Let A(-3, 2) and B(-2, 1) be the vertices of a triangle ABC. If the centroid of this triangle lies on the line $$3x + 4y + 2 = 0$$, then the vertex C lies on the line :

We are given vertices A(-3, 2) and B(-2, 1) of triangle ABC. The centroid of the triangle lies on the line $$3x + 4y + 2 = 0$$. We need to find the line on which vertex C(x, y) lies.

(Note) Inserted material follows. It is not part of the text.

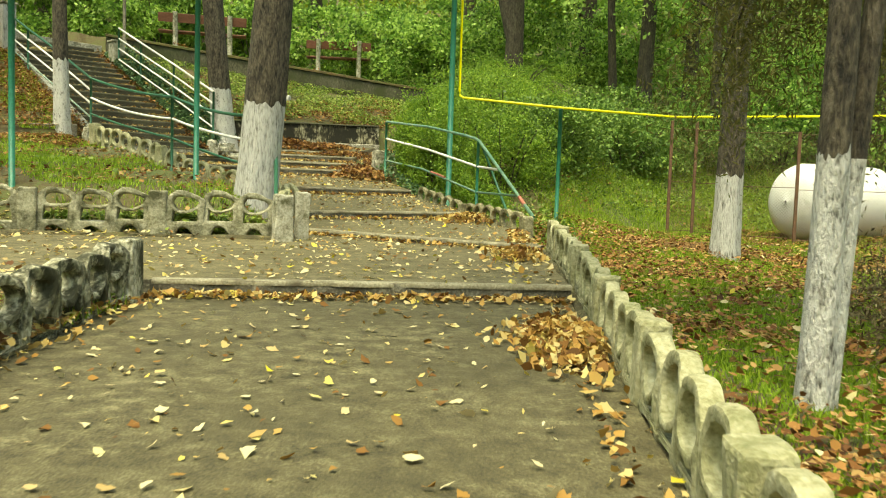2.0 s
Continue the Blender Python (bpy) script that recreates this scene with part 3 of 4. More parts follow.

The centroid G of a triangle is the average of the coordinates of its vertices. So, the coordinates of G are:

$$ G_x = \frac{x_A + x_B + x_C}{3} = \frac{-3 + (-2) + x}{3} = \frac{-5 + x}{3} $$

$$ G_y = \frac{y_A + y_B + y_C}{3} = \frac{2 + 1 + y}{3} = \frac{3 + y}{3} $$

Since the centroid lies on the line $$3x + 4y + 2 = 0$$, we substitute the coordinates of G into this equation:

$$ 3 \left( \frac{-5 + x}{3} \right) + 4 \left( \frac{3 + y}{3} \right) + 2 = 0 $$

Simplify each term:

$$ 3 \times \frac{-5 + x}{3} = -5 + x $$

$$ 4 \times \frac{3 + y}{3} = \frac{4(3 + y)}{3} $$

So the equation becomes:

$$ (-5 + x) + \frac{4(3 + y)}{3} + 2 = 0 $$

To eliminate the fraction, multiply every term by 3:

$$ 3 \times (-5 + x) + 3 \times \frac{4(3 + y)}{3} + 3 \times 2 = 0 \times 3 $$

Simplify:

$$ 3(-5 + x) + 4(3 + y) + 6 = 0 $$

Expand the expressions:

$$ 3 \times (-5) + 3 \times x + 4 \times 3 + 4 \times y + 6 = 0 $$

$$ -15 + 3x + 12 + 4y + 6 = 0 $$

Combine the constant terms:

$$ -15 + 12 = -3 $$

$$ -3 + 6 = 3 $$

So the equation is:

$$ 3x + 4y + 3 = 0 $$

This is the equation that vertex C(x, y) must satisfy. Comparing with the options:

A. $$4x + 3y + 5 = 0$$

B. $$3x + 4y + 3 = 0$$

C. $$4x + 3y + 3 = 0$$

D. $$3x + 4y + 5 = 0$$

Option B matches the derived equation. Hence, the correct answer is Option B.